» **Material**:
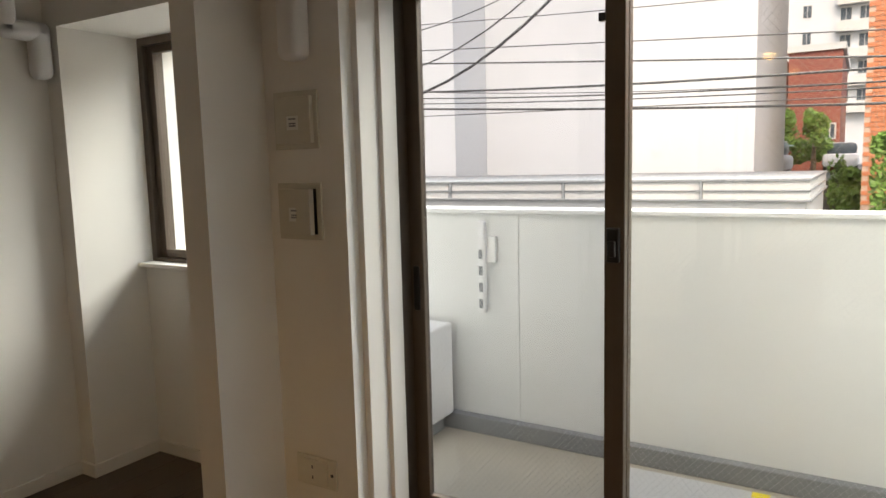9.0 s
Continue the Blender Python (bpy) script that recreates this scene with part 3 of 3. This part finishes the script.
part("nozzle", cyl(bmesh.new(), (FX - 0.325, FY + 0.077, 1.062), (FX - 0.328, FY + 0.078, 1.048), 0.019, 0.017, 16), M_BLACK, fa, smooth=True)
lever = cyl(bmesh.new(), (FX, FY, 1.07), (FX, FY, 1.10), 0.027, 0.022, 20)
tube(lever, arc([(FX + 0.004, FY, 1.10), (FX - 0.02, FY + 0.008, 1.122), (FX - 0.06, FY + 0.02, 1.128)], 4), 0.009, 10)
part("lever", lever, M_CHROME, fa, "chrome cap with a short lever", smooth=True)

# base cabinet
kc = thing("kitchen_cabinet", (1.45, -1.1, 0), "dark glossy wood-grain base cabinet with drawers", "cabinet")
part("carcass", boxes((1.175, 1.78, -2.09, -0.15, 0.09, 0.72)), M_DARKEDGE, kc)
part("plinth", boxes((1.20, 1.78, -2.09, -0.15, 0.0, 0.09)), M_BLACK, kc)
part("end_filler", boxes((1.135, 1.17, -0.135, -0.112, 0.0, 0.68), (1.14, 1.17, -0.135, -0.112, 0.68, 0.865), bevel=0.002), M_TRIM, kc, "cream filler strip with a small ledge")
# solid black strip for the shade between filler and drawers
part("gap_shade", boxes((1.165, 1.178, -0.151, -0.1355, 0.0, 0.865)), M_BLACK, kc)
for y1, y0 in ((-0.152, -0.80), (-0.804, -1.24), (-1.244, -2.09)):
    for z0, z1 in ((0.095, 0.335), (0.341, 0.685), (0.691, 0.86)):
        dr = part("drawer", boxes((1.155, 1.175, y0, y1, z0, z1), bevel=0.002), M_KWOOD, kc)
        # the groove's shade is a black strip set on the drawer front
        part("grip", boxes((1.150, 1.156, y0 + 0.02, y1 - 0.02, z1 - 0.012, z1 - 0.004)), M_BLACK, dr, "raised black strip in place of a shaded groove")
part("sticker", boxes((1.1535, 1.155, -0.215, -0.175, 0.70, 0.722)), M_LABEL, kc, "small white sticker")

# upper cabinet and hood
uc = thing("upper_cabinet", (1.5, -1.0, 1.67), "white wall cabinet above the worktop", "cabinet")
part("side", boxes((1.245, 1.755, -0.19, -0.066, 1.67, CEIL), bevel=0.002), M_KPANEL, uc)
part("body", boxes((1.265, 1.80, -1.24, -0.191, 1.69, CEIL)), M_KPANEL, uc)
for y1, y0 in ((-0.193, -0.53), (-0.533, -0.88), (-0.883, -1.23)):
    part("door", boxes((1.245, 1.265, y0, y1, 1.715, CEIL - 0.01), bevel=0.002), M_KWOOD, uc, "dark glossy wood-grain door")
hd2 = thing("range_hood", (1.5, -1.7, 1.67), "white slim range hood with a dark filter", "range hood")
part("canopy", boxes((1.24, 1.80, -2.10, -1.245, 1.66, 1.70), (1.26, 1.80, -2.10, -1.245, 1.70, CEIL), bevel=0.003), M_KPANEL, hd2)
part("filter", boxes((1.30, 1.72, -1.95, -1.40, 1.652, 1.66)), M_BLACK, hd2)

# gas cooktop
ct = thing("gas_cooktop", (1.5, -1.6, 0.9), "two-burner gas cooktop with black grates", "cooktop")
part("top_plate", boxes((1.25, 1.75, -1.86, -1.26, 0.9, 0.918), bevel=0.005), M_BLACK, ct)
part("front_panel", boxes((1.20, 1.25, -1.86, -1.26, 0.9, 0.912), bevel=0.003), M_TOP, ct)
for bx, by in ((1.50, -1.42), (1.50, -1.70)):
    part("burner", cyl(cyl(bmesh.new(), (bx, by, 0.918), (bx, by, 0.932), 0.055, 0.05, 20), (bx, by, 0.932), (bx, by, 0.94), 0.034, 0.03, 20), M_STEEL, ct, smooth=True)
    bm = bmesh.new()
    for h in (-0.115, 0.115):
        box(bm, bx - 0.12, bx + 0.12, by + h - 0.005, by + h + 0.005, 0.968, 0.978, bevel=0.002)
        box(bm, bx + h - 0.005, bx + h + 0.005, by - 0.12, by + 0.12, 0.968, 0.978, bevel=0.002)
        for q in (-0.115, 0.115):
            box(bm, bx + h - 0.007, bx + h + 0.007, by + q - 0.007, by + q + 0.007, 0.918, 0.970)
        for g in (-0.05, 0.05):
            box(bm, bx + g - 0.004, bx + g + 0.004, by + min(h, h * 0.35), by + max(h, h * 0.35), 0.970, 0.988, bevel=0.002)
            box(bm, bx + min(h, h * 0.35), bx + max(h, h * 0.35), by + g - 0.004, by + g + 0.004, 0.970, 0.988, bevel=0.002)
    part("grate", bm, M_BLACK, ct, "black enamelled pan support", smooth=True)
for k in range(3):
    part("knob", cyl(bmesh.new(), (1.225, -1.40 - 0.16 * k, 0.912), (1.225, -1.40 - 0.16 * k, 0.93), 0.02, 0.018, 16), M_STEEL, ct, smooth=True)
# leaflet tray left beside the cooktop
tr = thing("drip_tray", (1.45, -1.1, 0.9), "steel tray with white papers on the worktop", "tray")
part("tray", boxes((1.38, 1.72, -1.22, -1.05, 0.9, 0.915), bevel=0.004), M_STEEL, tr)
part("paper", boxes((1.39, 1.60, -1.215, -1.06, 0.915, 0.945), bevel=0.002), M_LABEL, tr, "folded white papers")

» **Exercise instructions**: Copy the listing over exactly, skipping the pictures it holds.

» **Response**:
9.0 s
Continue the Blender Python (bpy) script that recreates this scene with part 3 of 3. This part finishes the script.
part("nozzle", cyl(bmesh.new(), (FX - 0.325, FY + 0.077, 1.062), (FX - 0.328, FY + 0.078, 1.048), 0.019, 0.017, 16), M_BLACK, fa, smooth=True)
lever = cyl(bmesh.new(), (FX, FY, 1.07), (FX, FY, 1.10), 0.027, 0.022, 20)
tube(lever, arc([(FX + 0.004, FY, 1.10), (FX - 0.02, FY + 0.008, 1.122), (FX - 0.06, FY + 0.02, 1.128)], 4), 0.009, 10)
part("lever", lever, M_CHROME, fa, "chrome cap with a short lever", smooth=True)

# base cabinet
kc = thing("kitchen_cabinet", (1.45, -1.1, 0), "dark glossy wood-grain base cabinet with drawers", "cabinet")
part("carcass", boxes((1.175, 1.78, -2.09, -0.15, 0.09, 0.72)), M_DARKEDGE, kc)
part("plinth", boxes((1.20, 1.78, -2.09, -0.15, 0.0, 0.09)), M_BLACK, kc)
part("end_filler", boxes((1.135, 1.17, -0.135, -0.112, 0.0, 0.68), (1.14, 1.17, -0.135, -0.112, 0.68, 0.865), bevel=0.002), M_TRIM, kc, "cream filler strip with a small ledge")
# solid black strip for the shade between filler and drawers
part("gap_shade", boxes((1.165, 1.178, -0.151, -0.1355, 0.0, 0.865)), M_BLACK, kc)
for y1, y0 in ((-0.152, -0.80), (-0.804, -1.24), (-1.244, -2.09)):
    for z0, z1 in ((0.095, 0.335), (0.341, 0.685), (0.691, 0.86)):
        dr = part("drawer", boxes((1.155, 1.175, y0, y1, z0, z1), bevel=0.002), M_KWOOD, kc)
        # the groove's shade is a black strip set on the drawer front
        part("grip", boxes((1.150, 1.156, y0 + 0.02, y1 - 0.02, z1 - 0.012, z1 - 0.004)), M_BLACK, dr, "raised black strip in place of a shaded groove")
part("sticker", boxes((1.1535, 1.155, -0.215, -0.175, 0.70, 0.722)), M_LABEL, kc, "small white sticker")

# upper cabinet and hood
uc = thing("upper_cabinet", (1.5, -1.0, 1.67), "white wall cabinet above the worktop", "cabinet")
part("side", boxes((1.245, 1.755, -0.19, -0.066, 1.67, CEIL), bevel=0.002), M_KPANEL, uc)
part("body", boxes((1.265, 1.80, -1.24, -0.191, 1.69, CEIL)), M_KPANEL, uc)
for y1, y0 in ((-0.193, -0.53), (-0.533, -0.88), (-0.883, -1.23)):
    part("door", boxes((1.245, 1.265, y0, y1, 1.715, CEIL - 0.01), bevel=0.002), M_KWOOD, uc, "dark glossy wood-grain door")
hd2 = thing("range_hood", (1.5, -1.7, 1.67), "white slim range hood with a dark filter", "range hood")
part("canopy", boxes((1.24, 1.80, -2.10, -1.245, 1.66, 1.70), (1.26, 1.80, -2.10, -1.245, 1.70, CEIL), bevel=0.003), M_KPANEL, hd2)
part("filter", boxes((1.30, 1.72, -1.95, -1.40, 1.652, 1.66)), M_BLACK, hd2)

# gas cooktop
ct = thing("gas_cooktop", (1.5, -1.6, 0.9), "two-burner gas cooktop with black grates", "cooktop")
part("top_plate", boxes((1.25, 1.75, -1.86, -1.26, 0.9, 0.918), bevel=0.005), M_BLACK, ct)
part("front_panel", boxes((1.20, 1.25, -1.86, -1.26, 0.9, 0.912), bevel=0.003), M_TOP, ct)
for bx, by in ((1.50, -1.42), (1.50, -1.70)):
    part("burner", cyl(cyl(bmesh.new(), (bx, by, 0.918), (bx, by, 0.932), 0.055, 0.05, 20), (bx, by, 0.932), (bx, by, 0.94), 0.034, 0.03, 20), M_STEEL, ct, smooth=True)
    bm = bmesh.new()
    for h in (-0.115, 0.115):
        box(bm, bx - 0.12, bx + 0.12, by + h - 0.005, by + h + 0.005, 0.968, 0.978, bevel=0.002)
        box(bm, bx + h - 0.005, bx + h + 0.005, by - 0.12, by + 0.12, 0.968, 0.978, bevel=0.002)
        for q in (-0.115, 0.115):
            box(bm, bx + h - 0.007, bx + h + 0.007, by + q - 0.007, by + q + 0.007, 0.918, 0.970)
        for g in (-0.05, 0.05):
            box(bm, bx + g - 0.004, bx + g + 0.004, by + min(h, h * 0.35), by + max(h, h * 0.35), 0.970, 0.988, bevel=0.002)
            box(bm, bx + min(h, h * 0.35), bx + max(h, h * 0.35), by + g - 0.004, by + g + 0.004, 0.970, 0.988, bevel=0.002)
    part("grate", bm, M_BLACK, ct, "black enamelled pan support", smooth=True)
for k in range(3):
    part("knob", cyl(bmesh.new(), (1.225, -1.40 - 0.16 * k, 0.912), (1.225, -1.40 - 0.16 * k, 0.93), 0.02, 0.018, 16), M_STEEL, ct, smooth=True)
# leaflet tray left beside the cooktop
tr = thing("drip_tray", (1.45, -1.1, 0.9), "steel tray with white papers on the worktop", "tray")
part("tray", boxes((1.38, 1.72, -1.22, -1.05, 0.9, 0.915), bevel=0.004), M_STEEL, tr)
part("paper", boxes((1.39, 1.60, -1.215, -1.06, 0.915, 0.945), bevel=0.002), M_LABEL, tr, "folded white papers")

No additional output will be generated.